I am going to do some soul searching trip and will be leaving until after the new year. I have to say, I do still miss my friend every day. But everything is turning out for the best!!

I just would like to thank you for your prayers. You have trully understood what I went thru. Thanks for being my friend.

So, before I go, I would like to wish you a very merry Christmas and Happy New year 2012!!

I dont know where I am going in this so called life journey, but I am hoping to survive and become a winner on the other end with Him.

God bless u!!

Hi Jonathan! A very merry Christmas and blessed new year to you, too! 😉 I’m happy to hear you’re looking forward to an exciting trip this season. I really wish you all the best, especially God’s best for your life, enjoy! 🙂

Hi Joyce,

Its Johnathan here. I just recently came back from my trip.It was an incredible trip and I saw a lot of great things and opportunities God has to offer in my life.

I have come back to work fully now and it was not long until the intensity of work has caught up with me. This year, work will require to go to places that I have never been before and it is certainly out of my comfort zone.

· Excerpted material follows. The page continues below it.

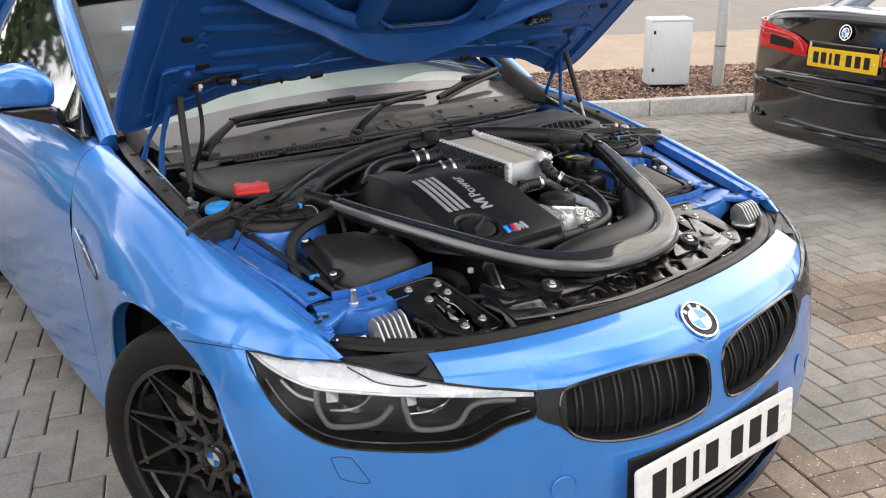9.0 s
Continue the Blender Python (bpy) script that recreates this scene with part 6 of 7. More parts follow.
for s in (-1, 1):
    mt = part("brace_mount", turned(lathe([(0.016, -0.01), (0.017, 0.004), (0.021, 0.006), (0.022, 0.0), (0.024, -0.012)], seg=28), (s * 0.2225, 0.232, 0.762), (0, -0.15, 1)), "gloss", CAR)
    bolt((s * 0.2225, 0.232, 0.764), (0, -0.15, 1), 0.0125, "bolt", mt, "steel")
    part("mount_plate", hull([(s * x, y, z) for x, y, z in ((0.246, 0.222, 0.764), (0.236, 0.208, 0.760), (0.205, 0.206, 0.759), (0.13, 0.190, 0.766), (0.16, 0.225, 0.775), (0.235, 0.30, 0.784), (0.275, 0.335, 0.788), (0.246, 0.24, 0.752), (0.205, 0.212, 0.750), (0.24, 0.30, 0.765))], 0.002), "gloss", CAR, "flat black mounting plate under the brace")
    part("bolt_well", turned(lathe([(0.0175, 0.010), (0.021, 0.0125), (0.0245, 0.010), (0.025, -0.01)], seg=28), (s * 0.2225, 0.228, 0.768), (0, -0.25, 1)), "cover", mt)
    part("well_shadow", turned(lathe([(1e-5, 0.0085), (0.0185, 0.0095)], seg=24), (s * 0.2225, 0.228, 0.768), (0, -0.25, 1)), "dark", mt)
    bolt((s * 0.2225, 0.226, 0.777), (0, -0.2, 1), 0.0105, "bolt", mt, "steel")
    part("round_boss", turned(lathe([(1e-5, 0.008), (0.0165, 0.0075), (0.0195, 0.004), (0.0205, -0.004), (0.0225, -0.008)], seg=32), (s * 0.322, 0.250, 0.763), (0, -0.15, 1)), "gloss", slam)
    # moulded shoulder: level top, bright front face that drops to the lip, folded rib beside it
    xs3 = (0.254, 0.262, 0.270, 0.300, 0.330, 0.346, 0.353)
    hi_ = (0.752, 0.762, 0.765, 0.7655, 0.765, 0.760, 0.748)
    rows = []
    for y0_, dz in ((0.310, -0.03), (0.300, -0.006), (0.290, 0.0), (0.250, 0.0), (0.216, 0.0), (0.2095, -0.0012), (0.2055, -0.0050), (0.2015, -0.0100), (0.180, -0.0265), (0.174, -0.029), (0.166, -0.030), (0.160, -0.060)):
        rows.append([(s * x, y0_ + 0.20 * max(0.0, x - 0.27) * (0.25 if y0_ > 0.25 else 1.0), hz_ + dz * (1 if 0.26 < x < 0.35 else 0.9)) for x, hz_ in zip(xs3, hi_)])
    part("shoulder", grid(rows), "gloss", slam, sharp=50)
    part("shoulder_rib", hull([(s * x, y, z) for x, y, z in ((0.276, 0.214, 0.762), (0.262, 0.210, 0.760), (0.264, 0.180, 0.734), (0.274, 0.178, 0.734), (0.268, 0.196, 0.756), (0.272, 0.19, 0.735))], 0.003, 3), "gloss", slam)
    part("lip_stud", disc(0.0035, 0.004, 0.001, 12, (s * 0.275, 0.166, 0.738)), "steel", slam)
    part("side_block", hull([(s * x, y, z) for x, y, z in ((0.250, 0.205, 0.752), (0.285, 0.215, 0.755), (0.285, 0.175, 0.744), (0.255, 0.165, 0.742), (0.26, 0.205, 0.73), (0.28, 0.17, 0.73))], 0.006), "gloss", slam)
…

I still miss my friend dearly…every single day. Some days I make good progress, but there are times where I felt I made 2 steps backward in letting go of my friend. I can still feel the pain.But probably this is how God is helping me to get thru my healing process. Being busy certainly helped me to put my mind away.I am thankful for the ups and downs I felt last year and I am thankful to God for you who is willing to pray for me anbd other starngers you met in this cyber world.

Please bring me in your prayer cuz I surely need it.

yours sincerely

Hello Jonathan!

I’m happy about your trip and about how things are going on in your life right now. Temporary setbacks will test our strength and our perseverance for growth, but I know that you can overcome them, especially with God’s help! Take things one day at a time and you will be strong enough to carry on. I will continue to pray for you, you deserve to be truly happy and to be loved.

Joyce

Hi Joyce,

Its Johnathan again here. Just want to let you know that my life is progressing rather nicely. The new position that I have started in the company requires me to travel quite a lot and life has been filled with new activities and people. I am only at home 2 weeks in a month. But thats okay. I am trying to enjoy the opportunity God has given me to fully appreciate life.

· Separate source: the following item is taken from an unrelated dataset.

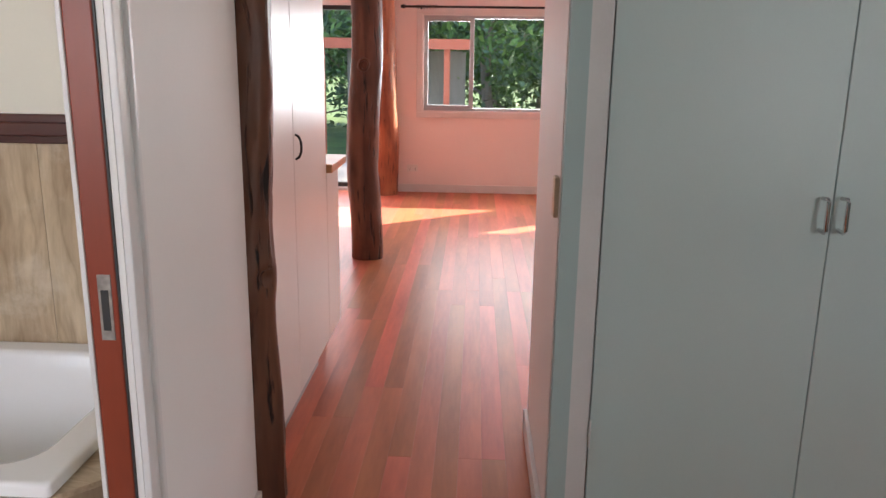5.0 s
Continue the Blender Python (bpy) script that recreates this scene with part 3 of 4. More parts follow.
# ---- bathroom door, its jambs, towel rails, knob ----
dj = tagged(empty("door_jambs", 0, 0), "stained brown timber door jambs", "door frame", kind="structure")
part("jamb", boxes((WX - 0.12, WX + 0.022, 0.468, 0.540, -0.01, 2.13), bevel=0.003), JAMB, dj)
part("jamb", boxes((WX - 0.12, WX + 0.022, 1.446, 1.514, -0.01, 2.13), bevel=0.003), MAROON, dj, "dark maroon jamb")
part("head", boxes((WX - 0.12, WX + 0.022, 0.541, 1.445, 2.06, 2.13), bevel=0.003), JAMB, dj)
# white plastic in place of the daylight that shows under the door
part("door_sill", boxes((WX - 0.12, WX - 0.03, 0.541, 1.445, -0.012, 0.002)), PLASTIC, dj, "white strip for the bright gap under the door")
door = tagged(empty("door_1", 0, 0), "flush white painted door with two chrome towel rails", "door", kind="structure")
part("leaf", boxes((WX - 0.045, WX - 0.004, 0.545, 1.441, 0.016, 2.055), bevel=0.003), CREAM, door)
# white strip draws the bright line of light at the door's foot
part("weather_strip", boxes((WX - 0.0035, WX + 0.008, 0.546, 1.440, 0.003, 0.021), bevel=0.002), PLASTIC, door, "white strip for the light line along the door's foot")
kx, ky, kz = WX - 0.004, 0.607, 1.02
part("knob", loft([[(kx + d, ky + r * math.cos(a), kz + r * math.sin(a)) for a in (2 * math.pi * i / 24 for i in range(24))] for d, r in ((0, 0.034), (0.006, 0.033), (0.010, 0.014), (0.028, 0.013), (0.034, 0.024), (0.046, 0.029), (0.058, 0.024), (0.062, 0.014))], True), STEEL, door, "round satin steel knob", True)
for z in (1.247, 1.93):
    for y in (0.645, 1.375):
        part("rail_end", cyls(((kx, y, z), (kx + 0.008, y, z), 0.029, 0.027, 24), ((kx + 0.008, y, z), (kx + 0.052, y, z), 0.012, 0.014, 16)), CHROME, door, "", True)
    part("towel_rail", tube([(kx + 0.045, 0.645 + 0.73 * k / 12, z - 0.004 * math.sin(math.pi * k / 12)) for k in range(13)], 0.0075, 12), CHROME, door, "slim chrome towel rail", True)
for y in (0.098, 0.299):
    h = tagged(empty("robe_hook", WX, y, 1.785), "round chrome robe hook on the white wall", "hook", "robe hooks")
    part("plate", cyls(((0, 0, 0), (0.008, 0, 0), 0.028, 0.026, 24)), CHROME, h, smooth=True)
    part("peg", tube([(0.006, 0, 0), (0.03, -0.005, 0), (0.045, -0.02, 0.004), (0.05, -0.035, 0.012)], 0.007), CHROME, h, smooth=True)

sw = tagged(empty("light_switch", WX + 0.012, 0.418, 1.075), "white light switch on the stone panel", "switch")
part("plate", boxes((0, 0.009, -0.036, 0.036, -0.058, 0.058), bevel=0.003), PLASTIC, sw)
part("rocker", boxes((0.009, 0.013, -0.008, 0.008, -0.013, 0.013), bevel=0.002), PLASTIC, sw)
for z in (-0.042, 0.042):
    part("screw", cyls(((0.009, 0, z), (0.0105, 0, z), 0.004, 0.004, 10)), SLOT, sw)


def power_point(x, y, z, rz, label):
    g = tagged(empty("power_point", x, y, z, rz), label, "power socket")
    part("plate", boxes((-0.058, 0.058, -0.011, 0, -0.037, 0.037), bevel=0.003), PLASTIC, g)
    for sx in (-0.028, 0.028):
        part("rocker", boxes((sx * 1.2 - 0.007, sx * 1.2 + 0.007, -0.014, -0.011, 0.015, 0.029), bevel=0.001), PLASTIC, g)
        bm = boxes((sx - 0.0015, sx + 0.0015, -0.0116, -0.011, -0.024, -0.014))
        for s in (-1, 1):
            b2 = boxes((-0.0015, 0.0015, -0.0116, -0.011, -0.005, 0.005))
            bmesh.ops.transform(b2, matrix=Matrix.Translation((sx + s * 0.007, 0, -0.004)) @ Matrix.Rotation(s * 0.5, 4, "Y"), verts=b2.verts)
            me = bpy.data.meshes.new("tmp")
            b2.to_mesh(me)
            bm.from_mesh(me)
            b2.free()
        part("pin_holes", bm, SLOT, g)
    return g


power_point(-3.595, OY, 1.003, 180, "white double power point under the window trim")
power_point(RX, 2.075, 0.37, -90, "white double power point low on the teal wall")

# ---- bathroom window, post in the corner ----
window_unit("window_bathroom", -2.95, OY, 180, 1.20, 1.105, 2.12, ALUDARK, "dark-framed sliding window with white trim", 0.075, 0.60, 0.15, inset=0.065)
# assumed window, unseen, added so that daylight reaches the bath
window_unit("window_vanity_unseen", -1.65, OY, 180, 1.0, 1.105, 2.12, ALUDARK, "dark-framed sliding window assumed over the vanity", 0.075, 0.5, 0.15)
log_post("log_post", -4.115, -0.865, 0.0, 2.6, 0.168, 0.155, LOGGREY, "weathered grey log post in the bathroom corner", 0.02, 3.0, rough=0.05)
bm = loft([[(-4.115 + r * math.cos(a) * (1 + 0.02 * math.sin(5 * a)), -0.865 + r * math.sin(a), z + 0.035 * noise.noise((math.cos(a) * 3, math.sin(a) * 3, 7.0)) * (z > 0.05)) for a in (2 * math.pi * i / 40 for i in range(40))] for z, r in ((0.0, 0.188), (0.008, 0.182), (0.03, 0.1745), (0.058, 0.1725))], False, False)
tagged(part("sealant_ring", bm, TAR, smooth=True), "black waterproof sealant round the post foot", "sealant")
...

I caught up with my dear friend over the weekend. It got me to think…that love is funny… No matter what I do or where ever I go,I will never forget him. I still love him haha …always. He told me that he is now engaged and planning to get married at the end of the year. He wants me to be his best man!!! It took time for me to get this idea to sink in. But obviously, I said yes and it would be my honour. Deep down, I still feel a bit ……well, sigh…cant put it into words….But…. I love him too much to not be involved on his special day. He is and will always be my dearest friend. My prayers will always be with him and his new life.

Life is surely funny sometimes. With its all ups annd downs, I will always be grateful to Him.

I hope you too are doing well.

regards
Your cyber friend…..

Hello Jonathan!

Glad to hear from you again. 🙂 It really sounds like you’re moving on and is even able to transition into this new role as his friend, even his bestman for that matter 😉

Even though you’re busy, I sense that you’re able to handle everything well, life is going well with you. I wish you more strength, more love and more blessings to add to your long list of fabulous things.

With Love,
Joyce

Haha, thanks Joyce,

My business trip hasbeenan eye opener.
But I admit sometimes I feel I made 1 step forward and 2stepsbackward. I know…. its alla process and will take time. But I still do miss him every single day..haha. silly me.

Hoping that the lent season will also give me time to repent and reflect all the goodness God has given me.

Anyway, stay blessed 😉

Ms. Joyce,

Thank you for sharing this!
I hope that this would help me ease the pain i am going through….

Dear Joyce,

It has been a while since I last wrote you about my life. I hope you will still remember me. I think I am doing well. I am losing weight, gaining my confidence back and I think I can slowly move on with my life. Everyday, I miss my friend a little less and I am grateful that God gave me an opportunity to move on (albeit slowly..) . Thru work, I was relocated for a couple months in Canada. It was just me and God and I had some time to think about what I want in life. I am constantly improving myself and have been doing things/hobbies that I had never tried in the past.

I am now back safely in New Zealand and I am still feeling His peace with me. I a trying to live my life with a gentle stride and wait whatever God has prepared for me in the future.

Please keep on praying for me. Will do the same for you and your cyber ministries 🙂

Thank you so much my cyber friend!

How do you heal a broekn heart?

They said time heals all wound, but why mine is becoming more painful as time passed by 🙁

I need to live again but my heart has been torn into pieces that I dont know how can I piece it back again.

Oh God give me a reason, Im down on bended knees.

hi Joyce…moving on is very hard. Every piece of my heart is broken into pieces. It’s been a year, and yet I can’t move on. I don’t know how to start. When i start thinking of letting go of him, i feel like dying. Please pray for me to overcome this feeling. It is really hard, and I can’t control the pain and the anger. Thank you. Please inspire us more.